Anders et Shira ont ceci de commun avec les jeunes de Bresson qu’ils témoignent d’un savoir du monde qui ne concerne pas tel ou tel bout de réel (un milieu ou un groupe social spécifique) mais la société toute entière. En aucun cas ils ne se révoltent jusqu’à la lutte armée ou la mort contre un détail mais contre un tout : c’est l’empire de la ressemblance pour Anders, le règne de quelques nantis pour Shira. La forme même dans laquelle s’énonce cette conscience du monde n’a pas pris une ride depuis Le Diable probablement. Elle est sur- ou dévalorisation de soi justifiant le suicide ou bien slogans apathiques qui appellent à une rupture brutale. À quarante ans d’intervalle, il s’agit toujours pour nos jeunes conscients d’enchaîner des affirmations générales qui se veulent indépassables, des formules définitives, des décisions aux airs de condamnations sans appel, qui concernent autant leur propre personne que la société entière. Bresson représentait par deux fois ces jeunes dans des séances d’autoformation durant lesquelles ils s’inventaient une conscience du monde indépendante. Celle-ci passait par la projection de séquences filmiques des désastres écologiques de leur époque : boues rouges, marées noires, etc. Dans son film, le cinéma était désigné comme le véhicule privilégié de la conscience et le moyen d’une prise de distance vis-à-vis des drames du monde. Pour ainsi dire, quelque chose, l’image, était encore là pour faire tampon. « On ne montrera jamais assez ces images » affirmait même l’un d’eux. Et Charles, le seul à ne pas les voir, était aussi le seul à mourir.
Dans Oslo et Le Policier, les images du monde ont tout bonnement disparu. Comme si le système dominant chez Bresson était arrivé à un tel degré d’omnipotence dans les films de Trier et Lapid qu’il avait supprimé toute possibilité de distance critique. Le prologue d’Oslo, une succession de plans de la ville tournée en super 8, le montre bien : s’il est encore des images, ce sont celles du passé. Au début d’Oslo, chacun y va ainsi de sa mémoire fragmentée, de son « je me souviens » apposé sur des vues de la ville, rétractant ainsi l’espace public et commun sur des parcelles intimes de vies anciennes. Et la nostalgie que le super 8 évoque n’a rien à voir avec le recul que les images du monde accompagnaient chez Bresson. La fonction de ces images introductives n’est pas de produire une plus grande compréhension mais de nous inoculer d’entrée une forme de désenchantement. Dans le film de Lapid, la seule image à laquelle se confronte Shira est celle qui apparaît dans l’interphone : elle y voit Michaël, le père de l’un des membres du groupuscule, venu la convaincre de ne pas prendre les armes. Mais un employé, chargée de la réception, presse le père de faire vite et interfère en permanence dans la discussion jusqu’à en précipiter la fin. Peut-être que dans un face-à-face avec Shira, les mots de Michaël auraient pu l’influencer ; mais ils sont impuissants face à un ridicule petit rectangle lumineux gardé par un cerbère d’une résidence privée qui fait de l’interface un obstacle et de la parole du père une tentative perdue d’avance. La distance vis-à-vis du réel, encore subsistante chez Bresson, n’est pas plus présente dans le détachement d’Anders, qui lui fait croire que le noir est la vraie couleur des choses, que dans les vues dogmatiques, violentes et radicales de Shira.

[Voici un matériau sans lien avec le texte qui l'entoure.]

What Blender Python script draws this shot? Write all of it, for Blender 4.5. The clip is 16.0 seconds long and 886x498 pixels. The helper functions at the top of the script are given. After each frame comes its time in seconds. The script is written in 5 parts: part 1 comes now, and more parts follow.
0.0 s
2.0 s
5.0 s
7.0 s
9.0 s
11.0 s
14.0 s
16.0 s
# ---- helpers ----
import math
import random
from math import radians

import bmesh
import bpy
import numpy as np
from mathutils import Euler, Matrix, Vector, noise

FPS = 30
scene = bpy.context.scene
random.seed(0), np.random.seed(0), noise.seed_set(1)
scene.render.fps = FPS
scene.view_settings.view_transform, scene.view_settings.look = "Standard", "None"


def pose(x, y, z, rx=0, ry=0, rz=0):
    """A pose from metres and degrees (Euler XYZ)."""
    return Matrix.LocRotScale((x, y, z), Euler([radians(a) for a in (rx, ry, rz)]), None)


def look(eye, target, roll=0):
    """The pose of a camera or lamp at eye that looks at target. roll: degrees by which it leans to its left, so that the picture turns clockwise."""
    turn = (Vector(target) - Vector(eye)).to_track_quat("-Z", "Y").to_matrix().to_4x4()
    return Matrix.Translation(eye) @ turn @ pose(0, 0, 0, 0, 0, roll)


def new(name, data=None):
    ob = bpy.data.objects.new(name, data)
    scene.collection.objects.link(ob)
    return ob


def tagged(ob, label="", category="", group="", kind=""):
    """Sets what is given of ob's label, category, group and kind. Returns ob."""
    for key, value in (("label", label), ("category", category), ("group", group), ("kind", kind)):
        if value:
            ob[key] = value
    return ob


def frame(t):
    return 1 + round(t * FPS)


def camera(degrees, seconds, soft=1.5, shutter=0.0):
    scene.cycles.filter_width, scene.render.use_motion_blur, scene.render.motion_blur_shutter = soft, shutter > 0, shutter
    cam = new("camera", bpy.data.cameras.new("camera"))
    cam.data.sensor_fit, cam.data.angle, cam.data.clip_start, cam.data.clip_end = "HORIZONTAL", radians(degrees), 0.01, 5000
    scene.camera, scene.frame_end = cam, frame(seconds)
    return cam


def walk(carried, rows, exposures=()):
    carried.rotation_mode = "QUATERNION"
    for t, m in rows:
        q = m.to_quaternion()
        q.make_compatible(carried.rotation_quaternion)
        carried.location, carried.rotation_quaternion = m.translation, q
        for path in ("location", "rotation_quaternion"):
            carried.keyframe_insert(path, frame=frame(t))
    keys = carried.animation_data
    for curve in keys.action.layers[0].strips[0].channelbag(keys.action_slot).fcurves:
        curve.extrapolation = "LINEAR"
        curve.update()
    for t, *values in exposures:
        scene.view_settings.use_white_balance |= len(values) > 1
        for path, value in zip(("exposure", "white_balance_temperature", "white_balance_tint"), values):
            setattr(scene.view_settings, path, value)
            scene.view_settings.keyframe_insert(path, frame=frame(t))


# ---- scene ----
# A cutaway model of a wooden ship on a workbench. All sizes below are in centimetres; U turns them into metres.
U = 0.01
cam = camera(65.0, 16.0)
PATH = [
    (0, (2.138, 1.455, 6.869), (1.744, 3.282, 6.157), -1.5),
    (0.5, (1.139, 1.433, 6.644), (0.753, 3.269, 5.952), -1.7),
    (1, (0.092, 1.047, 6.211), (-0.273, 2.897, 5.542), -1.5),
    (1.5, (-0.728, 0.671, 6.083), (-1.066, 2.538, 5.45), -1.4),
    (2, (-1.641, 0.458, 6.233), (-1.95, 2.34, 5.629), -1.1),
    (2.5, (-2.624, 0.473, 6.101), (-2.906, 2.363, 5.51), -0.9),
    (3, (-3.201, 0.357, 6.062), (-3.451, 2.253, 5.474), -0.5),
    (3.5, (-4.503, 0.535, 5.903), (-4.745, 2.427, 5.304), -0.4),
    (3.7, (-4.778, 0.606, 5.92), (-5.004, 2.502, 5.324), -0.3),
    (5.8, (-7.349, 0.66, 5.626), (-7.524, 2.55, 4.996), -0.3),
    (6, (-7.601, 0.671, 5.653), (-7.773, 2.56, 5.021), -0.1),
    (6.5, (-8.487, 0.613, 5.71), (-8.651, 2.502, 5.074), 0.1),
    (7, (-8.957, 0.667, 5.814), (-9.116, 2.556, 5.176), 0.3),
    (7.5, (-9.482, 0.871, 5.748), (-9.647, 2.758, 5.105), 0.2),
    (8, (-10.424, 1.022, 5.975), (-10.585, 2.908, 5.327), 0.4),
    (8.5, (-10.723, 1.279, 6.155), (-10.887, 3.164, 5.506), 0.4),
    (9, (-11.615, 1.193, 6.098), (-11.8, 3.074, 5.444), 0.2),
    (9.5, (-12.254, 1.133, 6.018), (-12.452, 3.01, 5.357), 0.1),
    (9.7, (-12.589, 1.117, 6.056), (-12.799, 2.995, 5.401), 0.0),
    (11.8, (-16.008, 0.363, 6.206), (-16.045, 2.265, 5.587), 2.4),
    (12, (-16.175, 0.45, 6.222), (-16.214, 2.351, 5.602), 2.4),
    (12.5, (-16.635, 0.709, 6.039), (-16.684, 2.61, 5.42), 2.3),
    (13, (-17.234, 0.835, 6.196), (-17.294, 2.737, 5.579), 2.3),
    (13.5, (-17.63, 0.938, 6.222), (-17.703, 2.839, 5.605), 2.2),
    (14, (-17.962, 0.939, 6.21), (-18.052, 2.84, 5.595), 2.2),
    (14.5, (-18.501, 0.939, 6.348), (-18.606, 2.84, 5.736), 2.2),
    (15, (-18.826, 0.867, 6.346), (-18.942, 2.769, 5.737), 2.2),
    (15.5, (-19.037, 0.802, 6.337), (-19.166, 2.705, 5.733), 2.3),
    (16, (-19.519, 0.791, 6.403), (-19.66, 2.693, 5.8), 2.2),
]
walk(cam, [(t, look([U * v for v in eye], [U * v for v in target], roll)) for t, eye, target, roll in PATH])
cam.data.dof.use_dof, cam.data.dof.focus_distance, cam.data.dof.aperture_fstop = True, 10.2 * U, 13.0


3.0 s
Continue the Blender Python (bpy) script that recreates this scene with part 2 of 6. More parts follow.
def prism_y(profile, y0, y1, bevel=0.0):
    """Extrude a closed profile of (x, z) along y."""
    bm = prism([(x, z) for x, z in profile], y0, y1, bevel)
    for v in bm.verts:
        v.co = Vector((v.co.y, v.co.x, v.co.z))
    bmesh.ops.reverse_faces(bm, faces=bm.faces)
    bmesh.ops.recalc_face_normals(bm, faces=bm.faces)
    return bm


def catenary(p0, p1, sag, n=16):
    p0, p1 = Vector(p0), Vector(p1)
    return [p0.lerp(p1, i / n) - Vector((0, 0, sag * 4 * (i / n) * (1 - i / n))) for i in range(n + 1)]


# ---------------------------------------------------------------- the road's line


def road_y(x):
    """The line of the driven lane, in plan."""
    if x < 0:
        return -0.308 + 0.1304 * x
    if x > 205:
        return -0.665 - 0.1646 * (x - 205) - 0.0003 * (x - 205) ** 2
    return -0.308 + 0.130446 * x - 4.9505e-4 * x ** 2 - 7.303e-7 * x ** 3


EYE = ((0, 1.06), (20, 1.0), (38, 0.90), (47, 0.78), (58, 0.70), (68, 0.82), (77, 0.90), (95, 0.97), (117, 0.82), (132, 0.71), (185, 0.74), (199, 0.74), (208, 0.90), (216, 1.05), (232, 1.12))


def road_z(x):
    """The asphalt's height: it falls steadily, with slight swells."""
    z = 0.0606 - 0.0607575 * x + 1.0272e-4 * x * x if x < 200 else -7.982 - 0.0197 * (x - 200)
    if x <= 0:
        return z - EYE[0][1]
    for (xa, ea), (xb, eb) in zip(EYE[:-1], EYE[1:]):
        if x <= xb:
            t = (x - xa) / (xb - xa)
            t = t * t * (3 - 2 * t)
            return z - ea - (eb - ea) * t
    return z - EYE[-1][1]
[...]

Parce qu’elle est l’héritière d’un monde sans images et, plus largement, de tout interface susceptible d’amortir, en la relayant, sa puissance de négation, toute action réfléchie sur ce qui l’entoure est impossible pour cette jeunesse. Ses hésitations n’y changent rien : il s’agit bien plutôt pour elle de se raidir dans ses positions, comme lorsque Anders torpille seul son entretien d’embauche ou que Shira met brutalement fin à toute discussion en éteignant l’interphone. Il serait trop commode de faire d’Anders et Shira les victimes accidentelles d’un système. Ils sont plutôt les effets nécessaires de la privation d’intelligibilité sur lequel, depuis trop longtemps, sa toute-puissance s’est fondée. Ainsi privées d’images, comme de n’importe quel intermédiaire entre le réel et sa propre chair, cette jeunesse n’a plus d’autre alternative que de se cogner au monde dans un ultime affrontement ou le quitter sans bruit.